Les Sans Pattes, le groupe

Caprice ? Envie soudaine ? Mauvaise pioche. Ceux qui suivent de près Robert Combas savent son lien indéfectible et tenace avec la musique. Effectuer une plongée dans son éléphantesque discothèque s’apparente même à une sorte de vertige. Qui n’a pas été scotché par son impressionnant cabinet de travail, installé à l’identique l’été dernier au Palais de Tokyo durant l’exposition de Michel Houellebecq Rester vivant ? C’est un collectionneur insolent de vinyles, un fervent connaisseur de la culture anglo-américaine. Le peintre fondateur (avec Di Rosa, Blanchard, Boisrond) du mouvement Figuration Libre au début des années 80 a toujours connecté son art au rock. L’un est toujours imbriqué à l’autre, propice à son inspiration. Juste avant son avènement, il avait même créé un groupe Les Démodés. Durée de vie éphémère, moins d’un an. Ce chemin sonore, il l’a emprunté jusqu’ici différemment, intimement à ses tableaux. Se souvenir notamment d’une de ses expositions majeures il y a quelques années au Musée d’art contemporain de Lyon. Elle avait été judicieusement baptisée Greatest Hits. Dans une des salles, la possibilité d’entendre Egyptian Reggae des Modern Lovers, groupe pré-punk de la scène américaine. Puis de découvrir, juste à côté, une toile s’intitulant Les garçons à la plage, clin d’œil aux Beach Boys qu’il vénère.
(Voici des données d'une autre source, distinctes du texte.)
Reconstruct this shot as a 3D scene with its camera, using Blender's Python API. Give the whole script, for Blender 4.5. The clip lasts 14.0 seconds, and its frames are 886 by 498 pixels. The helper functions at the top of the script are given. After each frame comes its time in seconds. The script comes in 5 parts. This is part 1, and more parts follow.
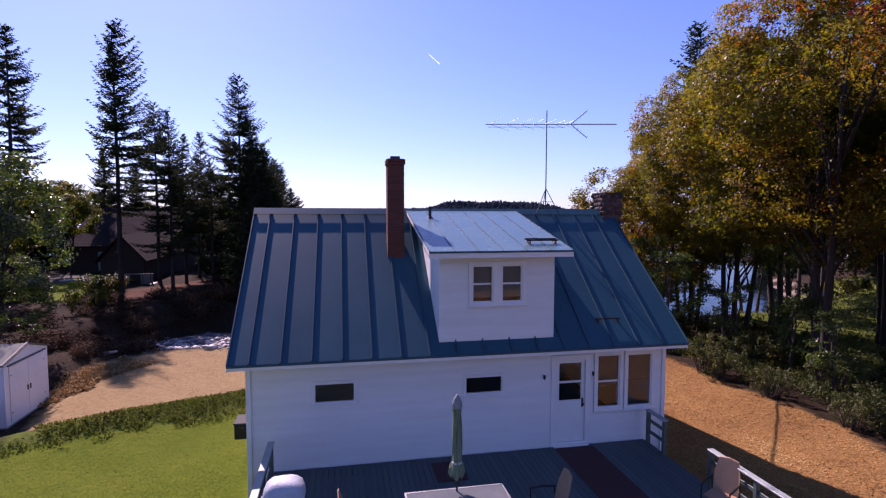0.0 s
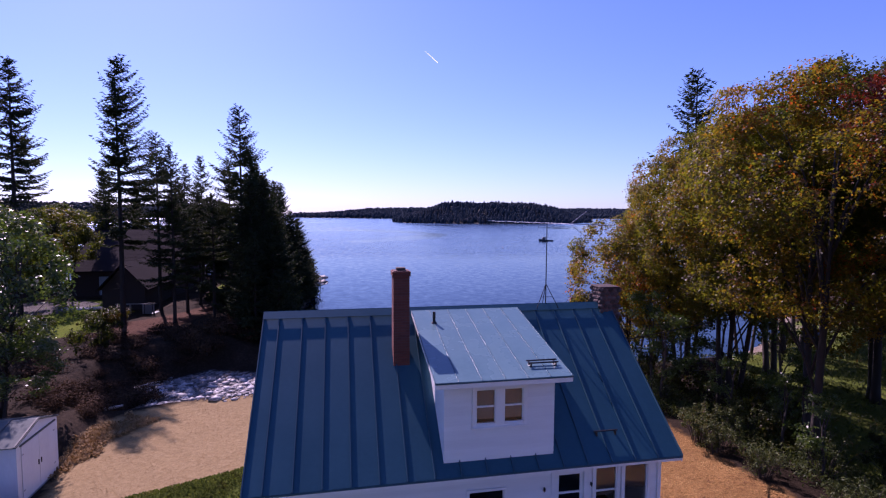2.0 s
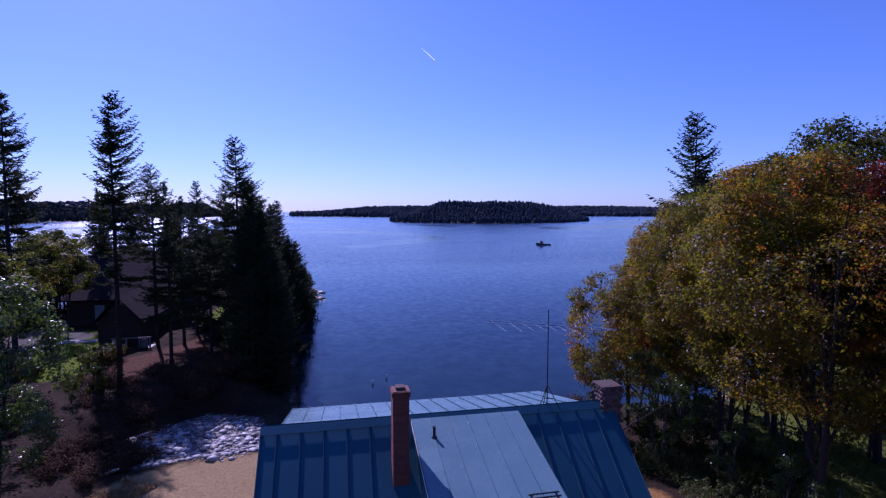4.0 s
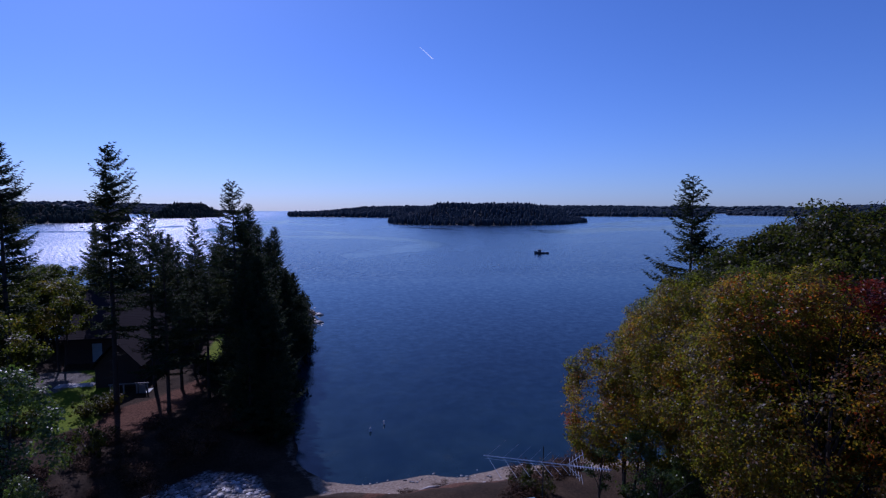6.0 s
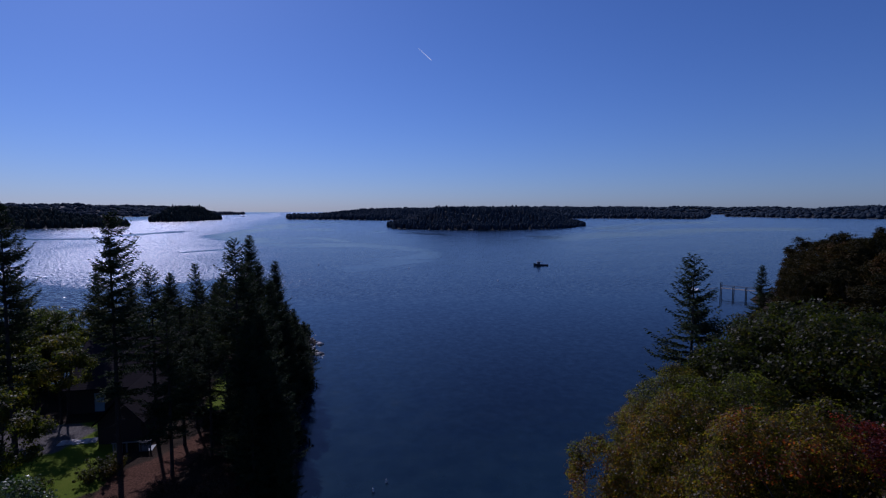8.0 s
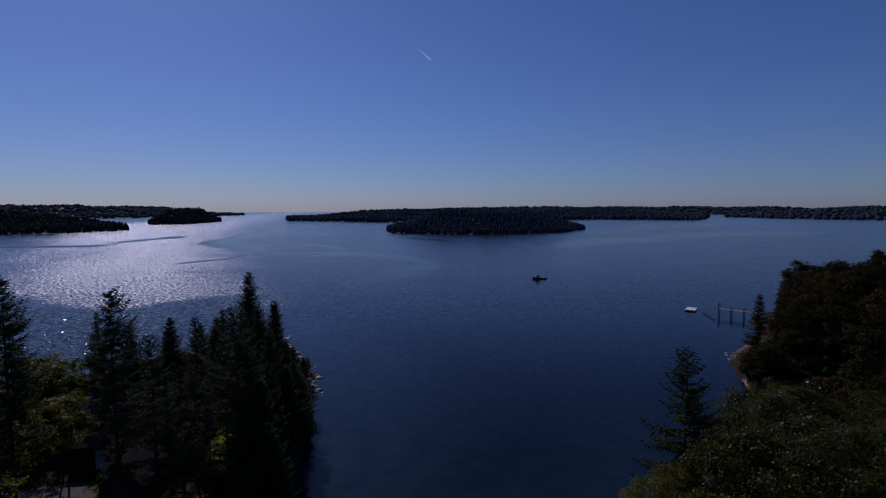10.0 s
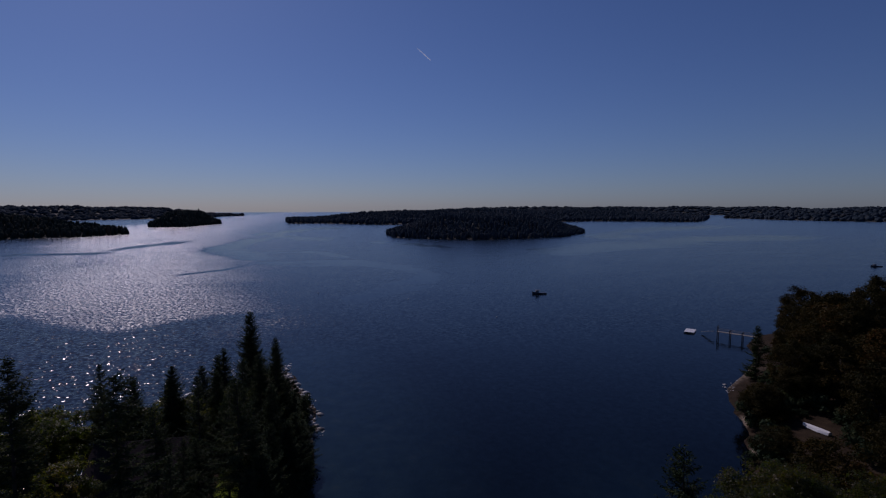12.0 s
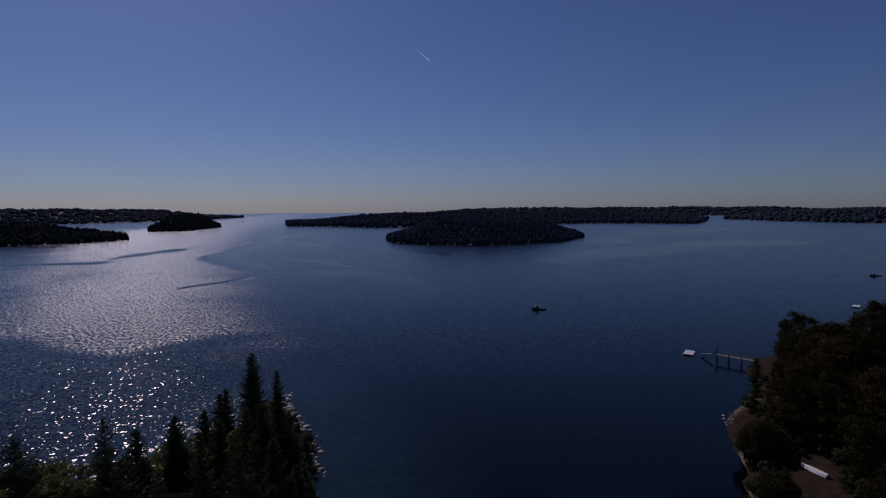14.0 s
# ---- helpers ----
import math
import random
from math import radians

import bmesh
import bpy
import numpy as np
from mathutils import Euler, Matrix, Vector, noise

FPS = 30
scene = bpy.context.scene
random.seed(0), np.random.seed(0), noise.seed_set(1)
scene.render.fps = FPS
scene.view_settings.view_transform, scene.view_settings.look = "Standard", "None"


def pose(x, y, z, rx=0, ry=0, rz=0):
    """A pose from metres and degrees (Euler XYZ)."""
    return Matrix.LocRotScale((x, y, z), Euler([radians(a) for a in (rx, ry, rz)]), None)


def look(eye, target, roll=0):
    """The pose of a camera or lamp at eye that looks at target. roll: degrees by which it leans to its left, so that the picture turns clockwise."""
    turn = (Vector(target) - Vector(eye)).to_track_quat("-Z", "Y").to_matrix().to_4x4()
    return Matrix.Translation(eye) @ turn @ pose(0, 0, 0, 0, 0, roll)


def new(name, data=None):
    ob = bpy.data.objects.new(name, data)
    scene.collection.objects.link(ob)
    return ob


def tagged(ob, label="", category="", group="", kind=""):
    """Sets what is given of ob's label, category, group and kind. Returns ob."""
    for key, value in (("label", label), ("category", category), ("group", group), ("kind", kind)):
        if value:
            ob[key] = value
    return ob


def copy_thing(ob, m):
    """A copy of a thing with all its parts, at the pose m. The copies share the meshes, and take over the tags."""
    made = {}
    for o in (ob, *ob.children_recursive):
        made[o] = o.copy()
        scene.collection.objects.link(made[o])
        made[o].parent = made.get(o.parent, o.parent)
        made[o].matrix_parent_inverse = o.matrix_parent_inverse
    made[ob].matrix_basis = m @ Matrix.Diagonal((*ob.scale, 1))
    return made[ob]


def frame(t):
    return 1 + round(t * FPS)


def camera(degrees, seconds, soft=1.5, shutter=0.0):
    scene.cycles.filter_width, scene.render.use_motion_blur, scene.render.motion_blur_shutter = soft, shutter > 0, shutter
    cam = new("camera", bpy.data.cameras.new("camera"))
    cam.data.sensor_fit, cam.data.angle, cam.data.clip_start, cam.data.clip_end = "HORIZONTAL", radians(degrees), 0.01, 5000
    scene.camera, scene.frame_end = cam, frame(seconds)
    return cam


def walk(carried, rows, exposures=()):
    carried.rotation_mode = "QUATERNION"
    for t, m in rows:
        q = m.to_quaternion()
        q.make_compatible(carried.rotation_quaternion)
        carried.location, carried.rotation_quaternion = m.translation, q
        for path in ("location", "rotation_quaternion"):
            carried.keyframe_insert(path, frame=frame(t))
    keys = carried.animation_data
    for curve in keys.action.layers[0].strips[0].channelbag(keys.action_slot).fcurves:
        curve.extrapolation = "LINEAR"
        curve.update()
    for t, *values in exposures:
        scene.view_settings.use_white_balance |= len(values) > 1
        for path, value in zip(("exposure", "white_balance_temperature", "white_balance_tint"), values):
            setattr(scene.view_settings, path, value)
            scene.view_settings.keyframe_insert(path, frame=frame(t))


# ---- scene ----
cam = camera(81.5, 14.0, soft=1.2)
PATH = [
    (0, (2.257, -12.43, 9.406), (2.637, -10.471, 9.275), 0.1),
    (0.5, (2.305, -12.554, 10.217), (2.687, -10.595, 10.083), 0.2),
    (1, (2.229, -12.619, 11.036), (2.613, -10.661, 10.9), 0.2),
    (1.5, (2.11, -12.678, 11.865), (2.496, -10.721, 11.727), 0.2),
    (2, (2.009, -12.676, 12.638), (2.398, -10.719, 12.501), 0.3),
    (2.5, (1.983, -12.525, 13.442), (2.374, -10.568, 13.303), 0.3),
    (3, (2.004, -12.319, 14.29), (2.397, -10.363, 14.147), 0.2),
    (5.5, (2.076, -12.026, 19.398), (2.48, -10.073, 19.245), 0.1),
    (6, (2.171, -11.891, 20.685), (2.576, -9.938, 20.531), 0.1),
    (6.5, (2.148, -11.746, 21.847), (2.558, -9.794, 21.695), 0.0),
    (7, (2.07, -11.679, 23.229), (2.479, -9.727, 23.076), -0.0),
    (7.5, (1.975, -11.569, 24.803), (2.385, -9.618, 24.65), 0.0),
    (8, (1.909, -11.622, 26.366), (2.319, -9.671, 26.213), 0.0),
    (10.5, (2.204, -11.597, 35.243), (2.616, -9.646, 35.084), -0.1),
    (11, (2.23, -11.528, 37.22), (2.643, -9.578, 37.059), -0.1),
    (11.5, (2.092, -11.579, 39.015), (2.505, -9.629, 38.855), -0.1),
    (12, (2.114, -11.61, 40.893), (2.526, -9.66, 40.733), -0.1),
    (12.5, (2.104, -11.652, 42.858), (2.517, -9.702, 42.698), -0.2),
    (13, (2.174, -11.577, 44.827), (2.587, -9.627, 44.666), -0.2),
    (13.5, (2.102, -11.648, 46.759), (2.515, -9.698, 46.597), -0.2),
    (14, (2.083, -11.64, 48.614), (2.496, -9.689, 48.453), -0.3),
]
EXPOSURES = [(0.0, 0.55, 6500, 56), (1.5, 0.48, 6200, 60), (3.0, 0.13, 5450, 65), (5.5, -0.42, 5050, 47), (6.5, -0.68, 5050, 37), (8.0, -1.07, 5250, 35), (10.5, -1.53, 5800, 35), (14.0, -1.75, 6200, 34)]
walk(cam, [(t, look(eye, target, roll)) for t, eye, target, roll in PATH], EXPOSURES)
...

La passion chevillée à son corps volcan, Robert Combas ressent comme un besoin viscéral de décharger ce trop plein créatif. Cette fois-ci, il ne reculera plus. Au cours de l’expo Sans filet, il fait la connaissance du plasticien-vidéaste Lucas Mancione. Un Sétois, tout comme lui. Rencontre essentielle, majeure, précieuse. Naissance des Sans Pattes à l’orée de cette nouvelle décennie. Mêmes velléités exploratrices, mêmes aspérités artistiques, mêmes langages communs. Ces deux-là ne se cherchent pas, ils se trouvent. Binôme aventureux, audacieux, complice, complémentaire. Combas à l’écriture des textes et à la composition, Mancione aux arrangements et à l’enregistrement. Sur scène, ils se livrent à des performances – et non pas des concerts – dans lesquels des vidéos filmées en plans fixes ont des allures de tableaux vivants. Parallèlement et de manière presque jusqu’au-boutiste, Les Sans Pattes continuent d’accumuler de la matière. Démarche gloutonne et dévorante. Beaucoup de titres en stock. Un EP voit le jour en juin dernier. Déjà des échappées libres, imprévisibles, des angles d’attaque ouverts à tous les vents. Première déclaration d’indépendance avant de s’attaquer au sacro-saint album. Parce que si le projet est avant tout scénique, l’écoute du disque n’a rien d’anecdotique.

Notre Renaissance est une fulgurante décharge, un geyser d’émotions glacées et brûlantes, une recherche assumée d’une expérience extrême et unique. Ce qui frappe c’est la tension, autant féconde que constante, qui habite tous les morceaux. Groupe au fort caractère donc. Parfois electro. Souvent un peu punk. Toujours particulièrement rock. Des morceaux physiques et bruts. Compacts et entêtants. Les Sans Pattes accueillent à bras ouverts psychédélisme et répétitions. Capables de passer d’une déflagration salement déstructurée (C’est bon c’est bon) à des boucles chamaniques (I am the king bee), d’un groove hypnotique (Nuage de plomb) à une langueur voyageuse (Un simple paysage), ils sabotent les repères. Inventent un univers sans préoccupation des normes et des attentes. Et alignent une série d’humeurs impétueuses. Aucune attirance ici pour le confort ou les schémas pré-définis. Les titres foncent tête baissée ou s’étirent sur la durée. Il y a aussi des guitares au garde-vous qui embrassent une sensualité vénéneuse (Un amour à la Serge Gainsbourg), des cliquetis obsédants (Nos renaissances), une percée orientale incantatoire (You light me on), de l’électro en cavale et puissamment dansante (Europe).

Chez ce duo, un refus aussi pour la sagesse pépère des mots universels, pour le conformisme redondant.   Écriture impressionniste, baroque, burlesque, spontanée. En ressenti. Elle dit des choses troublantes comme « Moi j’ai le cœur en feu/ Je trouve ça moelleux ». La voix de Combas, qui se rapproche d’un spoken-word à la Daniel Darc, se développe dans tous les positionnements inimaginables: en retrait, imprécatrice, psalmodiée, éructante, apaisée, tumultueuse. Là encore, un saisissant brouillage de pistes. Les Sans Pattes interpellent, provoquent, troublent. Rarement un tel chaos n’aura été aussi jouissif.